◆ Exercise ◆
Gather up the lines that contain "with".

──────

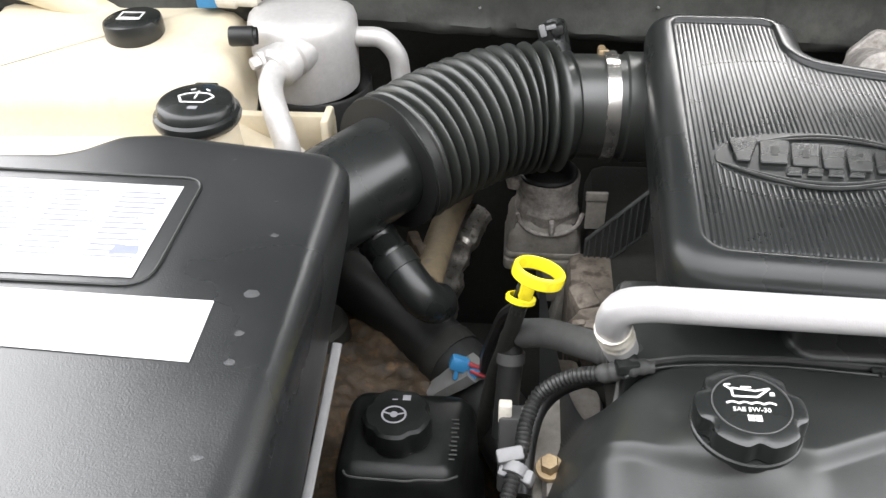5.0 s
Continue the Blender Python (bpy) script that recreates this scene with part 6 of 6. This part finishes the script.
    bd = thing("black_duct", (-0.66, 0.79, 0.88), "thick black rubber duct beside the suspension tower", "hose")
    part("hose", tube([(-0.80, 0.90, 0.90), (-0.745, 0.860, 0.895), (-0.685, 0.815, 0.885), (-0.63, 0.765, 0.875), (-0.59, 0.715, 0.865), (-0.56, 0.66, 0.86)], 0.030, 20, 0.01), M_RUBBER, bd)
    part("clamp", tube([(-0.640, 0.775, 0.8770), (-0.628, 0.763, 0.8745)], 0.0315, 20, 0.006), M_VOID, bd, "dark hose clamp")
    # power steering reservoir
    ps = thing("power_steering_reservoir", (-0.66, 0.61, 0.86), "black plastic power steering fluid reservoir", "fluid reservoir")
    out = fillet([(-0.705, 0.570), (-0.612, 0.570), (-0.603, 0.66), (-0.705, 0.66)], 0.018, 6)
    # tank and cap made blacker for the shade under the air filter box
    part("tank", shell(out, [(-0.012, 0.80), (-0.010, 0.862), (-0.006, 0.865), (-0.003, 0.925), (0.0, 0.934), (0.004, 0.940), (0.012, 0.9435)]), M_BLACK_SHADE, ps, sharp=60)
    part("seam_line", tube([(-0.698, 0.573, 0.9425), (-0.692, 0.5675, 0.9430), (-0.66, 0.5665, 0.9425), (-0.648, 0.5665, 0.9425), (-0.64, 0.5675, 0.9435), (-0.622, 0.5685, 0.9435), (-0.612, 0.573, 0.9430)], 0.0009, 6, 0.003), M_LOOM_DUSTY, ps, "worn pale seam")
    part("seam_line", tube([(-0.705, 0.5605, 0.9000), (-0.690, 0.5560, 0.9000), (-0.63, 0.5555, 0.9005), (-0.604, 0.5590, 0.9010)], 0.0010, 6, 0.004), M_GREYDARK, ps, "dull lower seam")
    part("side_marks", merge(*[block((-0.6175 + 0.0006 * (i % 3), 0.588 + 0.0044 * i, 0.9440), (0.0045 + 0.0015 * (i % 2), 0.0011, 0.0006), 0) for i in range(10)]), M_LOOM_DUSTY, ps, "row of small raised marks")
    c = Vector((-0.661, 0.612, 0.940))
    cap = part("cap", lathe([(0.0255, 0.003), (0.0268, 0.006), (0.0268, 0.020), (0.0260, 0.0245), (0.0235, 0.0265), (0, 0.027)], Matrix.Translation(c) @ pose(0, 0, 0, 0, 0, 12), 80, 5, 0.0022), M_BLACK_SHADE, ps, "black scalloped cap with a steering wheel mark")
    part("collar", lathe([(0.022, 0), (0.024, 0.001), (0.024, 0.004), (0.022, 0.005)], Matrix.Translation(c), 36), M_GREYDARK, cap)
    z = c.z + 0.0272
    ring = [(c.x - 0.002 + 0.0090 * math.cos(a), c.y - 0.003 + 0.0082 * math.sin(a), z) for a in [2 * math.pi * i / 24 for i in range(25)]]
    part("wheel_symbol", merge(tube(ring, 0.0008, 6, 0.0015, flat=0.4), tube([(c.x - 0.010, c.y - 0.001, z), (c.x - 0.002, c.y - 0.003, z), (c.x + 0.006, c.y - 0.001, z)], 0.0008, 6, 0.001, flat=0.4), lathe([(0, 0.0004), (0.003, 0.0003), (0.003, 0)], pose(c.x - 0.002, c.y - 0.003, z), 12)), M_INK_SOFT, cap, "white steering wheel symbol")
    part("cap_mark", merge(block((c.x + 0.006, c.y + 0.015, z - 0.0002), (0.006, 0.005, 0.0005), 0), block((c.x - 0.003, c.y + 0.0125, z), (0.004, 0.001, 0.0004), 0)), M_INK_SOFT, cap)


build_passenger_details()


def build_tanks():
    ct = thing("coolant_tank", (-0.95, 0.95, 0.90), "aged cream plastic coolant and washer tank", "coolant tank")
    out = fillet([(-1.14, 0.76), (-0.80, 0.775), (-0.775, 0.80), (-0.765, 0.85), (-0.835, 0.90), (-0.862, 0.98), (-0.872, 1.07), (-1.14, 1.08)], [0.02, 0.02, 0.02, 0.02, 0.03, 0.03, 0.03, 0.02], 6)
    # black block, added so that the space under the tank stays dark
    part("tray", shell(inset(out, 0.012), [(0.0, 0.80), (0.0, 0.999)]), M_VOID, ct, "black block added under the tank for the dark below it")
    part("tank", shell(out, [(0.004, 0.998), (0.0, 1.002), (0.0, 1.035), (0.004, 1.047), (0.012, 1.054), (0.03, 1.058)]), M_CREAM, ct, sharp=60)
    hi = fillet([(-1.14, 0.85), (-0.91, 0.862), (-0.864, 0.888), (-0.846, 0.925), (-0.860, 1.0), (-0.868, 1.055), (-1.14, 1.07)], [0.02, 0.03, 0.03, 0.03, 0.05, 0.03, 0.02], 6)
    part("upper_tank", shell(hi, [(-0.008, 1.05), (-0.001, 1.062), (0.002, 1.080), (0.006, 1.092), (0.014, 1.101), (0.026, 1.105)], lambda x, y: 0.16 * max(0.0, y - 0.93)), M_CREAM, ct, sharp=60)
    part("filler_neck", lathe([(0.034, 0.0), (0.029, 0.012), (0.026, 0.02), (0.026, 0.05)], pose(-0.964, 0.968, 1.075), 32), M_CREAM, ct)
    cap = part("cap", lathe([(0.0285, 0.0), (0.0295, 0.002), (0.0295, 0.020), (0.0285, 0.0235), (0.026, 0.0248), (0, 0.0255)], pose(-0.964, 0.968, 1.105, 0, -3, 0), 40), M_PLASTIC_SOFT, ct, "round black coolant cap with a white mark")
    z = 1.1305
    part("cap_mark", merge(block((-0.966, 0.963, z), (0.024, 0.006, 0.0006), 0.0001), block((-0.977, 0.970, z), (0.002, 0.015, 0.0006), 0), block((-0.955, 0.970, z), (0.002, 0.015, 0.0006), 0), block((-0.966, 0.978, z), (0.024, 0.002, 0.0006), 0)), M_MARK, cap, "white container symbol")
    part("washer_neck", lathe([(0.040, 0.0), (0.036, 0.01), (0.033, 0.055)], pose(-0.857, 0.822, 1.040), 36), M_CREAM, ct)
    wc = part("washer_cap", merge(lathe([(0.035, 0), (0.0375, 0.003), (0.0385, 0.007), (0.0375, 0.011), (0.0345, 0.013), (0.0335, 0.019), (0.0315, 0.0215), (0.029, 0.0225), (0, 0.0230)], pose(-0.857, 0.822, 1.0955), 48), block((-0.860, 0.861, 1.1075), (0.022, 0.010, 0.010), 0.002)), M_PLASTIC_SOFT, ct, "round black washer cap with a white windscreen mark")
    zw = 1.1188

    def ln(p):
        return tube([(-0.856 + a * 0.00085, 0.822 + b * 0.00085, zw) for a, b in p], 0.0010, 6, 0.002, flat=0.4)
    part("washer_symbol", merge(ln([(-13, -8), (-19, 5)]), ln([(-19, 5), (-9, 11), (3, 12), (12, 10), (18, 4)]), ln([(18, 4), (10, -8)]), ln([(10, -8), (-13, -8)]), ln([(-10, 18), (-6, 21)]), ln([(6, 20), (10, 17)]), ln([(-1, 0), (-1, 16)])), M_MARK, wc, "white windscreen washer symbol")
    part("cap_mark", block((-0.854, 0.806, zw - 0.0004), (0.008, 0.005, 0.0005), 0), M_INK_SOFT, wc)
    part("filler_tube", tube([(-1.14, 1.02, 1.16), (-1.06, 1.02, 1.13), (-0.99, 1.02, 1.095)], 0.020, 16, 0.01), M_CREAM, ct)

    cn = thing("refrigerant_accumulator", (-0.79, 1.0, 1.0), "pale aluminium refrigerant accumulator can with a bracket", "accumulator")
    c = (-0.800, 1.000)
    part("can", lathe([(0.050, 0.0), (0.0535, 0.003), (0.0545, 0.010), (0.055, 0.055), (0.0562, 0.068), (0.0558, 0.080), (0.0535, 0.0875), (0.048, 0.0925), (0.036, 0.0950), (0, 0.0960)], pose(c[0], c[1], 1.0440) @ Matrix.Diagonal((1.0, 1.0, 0.915, 1.0)), 48), M_ALU, cn)
    part("sleeve", lathe([(0.057, 0), (0.059, 0.002), (0.059, 0.050), (0.057, 0.053)], pose(c[0] + 0.008, c[1], 0.996), 40), M_RUBBER, cn, "black foam sleeve")
    part("fitting", lathe([(0.012, -0.012), (0.0205, -0.008), (0.0205, 0.016), (0.0175, 0.018), (0.0175, 0.021), (0.0205, 0.023), (0.0205, 0.038), (0.0155, 0.042), (0, 0.043)], axis_pose((-0.793, 0.960, 1.103), (-0.50, -0.84, -0.16)), 28), M_ALU, cn)
    part("pipe", tube([(-0.809, 0.932, 1.098), (-0.8125, 0.915, 1.0955), (-0.811, 0.895, 1.091), (-0.802, 0.870, 1.084), (-0.790, 0.850, 1.062), (-0.786, 0.845, 1.040)], 0.0118, 18, 0.005), M_ALU, cn)
    part("pipe_foot", merge(lathe([(0.0115, 0.012), (0.0150, 0.011), (0.0150, 0.007), (0.0130, 0.006), (0.0165, 0.004), (0.0165, 0)], pose(-0.787, 0.846, 1.040), 20), block((-0.768, 0.842, 1.040), (0.034, 0.018, 0.008), 0.003)), M_OFFWHITE, cn)
    part("return_pipe", tube([(-0.760, 1.000, 1.098), (-0.738, 1.0, 1.0995), (-0.719, 1.0, 1.0975), (-0.705, 1.0, 1.081), (-0.7015, 1.0, 1.060), (-0.70, 0.998, 1.02)], 0.0102, 18, 0.005), M_ALU, cn)
    part("service_cap", lathe([(0, 0.027), (0.0085, 0.027), (0.0098, 0.025), (0.0098, 0.004), (0.0085, 0.003), (0.0085, 0)], axis_pose((-0.831, 0.942, 1.124), (-1, -0.15, 0.02)), 16), M_RUBBER, cn, "black service port cap")
    part("bolt", bolt((-0.826, 0.930, 1.104), (-0.7, -0.65, -0.1), 0.0065, 0.012), M_ALU, cn)
    part("bolt_boss", lathe([(0.010, 0), (0.010, 0.018), (0.008, 0.020), (0, 0.020)], axis_pose((-0.814, 0.946, 1.105), (-0.7, -0.65, -0.1)), 16), M_ALU, cn)
    part("switch", merge(lathe([(0, 0.044), (0.009, 0.044), (0.0115, 0.042), (0.0115, 0.024), (0.009, 0.022), (0.009, 0.0)], axis_pose((-0.845, 1.01, 1.134), (-1, 0, 0.05)), 16)), M_OFFWHITE, cn, "off-white pressure switch")
    part("switch_plug", block((-0.898, 1.01, 1.138), (0.022, 0.020, 0.024), 0.003), M_CYAN, cn, "sky blue switch plug")
    solid("tank_bracket", merge(block((-0.810, 0.898, 1.040), (0.115, 0.012, 0.050), 0.004), block((-0.757, 0.885, 1.048), (0.008, 0.034, 0.050), 0.003)), M_CREAM, "cream plastic tank bracket beside the accumulator", "bracket")


build_tanks()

──────

◆ Written solution ◆
Continue the Blender Python (bpy) script that recreates this scene with part 6 of 6. This part finishes the script.
    cap = part("cap", lathe([(0.0255, 0.003), (0.0268, 0.006), (0.0268, 0.020), (0.0260, 0.0245), (0.0235, 0.0265), (0, 0.027)], Matrix.Translation(c) @ pose(0, 0, 0, 0, 0, 12), 80, 5, 0.0022), M_BLACK_SHADE, ps, "black scalloped cap with a steering wheel mark")
    cap = part("cap", lathe([(0.0285, 0.0), (0.0295, 0.002), (0.0295, 0.020), (0.0285, 0.0235), (0.026, 0.0248), (0, 0.0255)], pose(-0.964, 0.968, 1.105, 0, -3, 0), 40), M_PLASTIC_SOFT, ct, "round black coolant cap with a white mark")
    wc = part("washer_cap", merge(lathe([(0.035, 0), (0.0375, 0.003), (0.0385, 0.007), (0.0375, 0.011), (0.0345, 0.013), (0.0335, 0.019), (0.0315, 0.0215), (0.029, 0.0225), (0, 0.0230)], pose(-0.857, 0.822, 1.0955), 48), block((-0.860, 0.861, 1.1075), (0.022, 0.010, 0.010), 0.002)), M_PLASTIC_SOFT, ct, "round black washer cap with a white windscreen mark")
    cn = thing("refrigerant_accumulator", (-0.79, 1.0, 1.0), "pale aluminium refrigerant accumulator can with a bracket", "accumulator")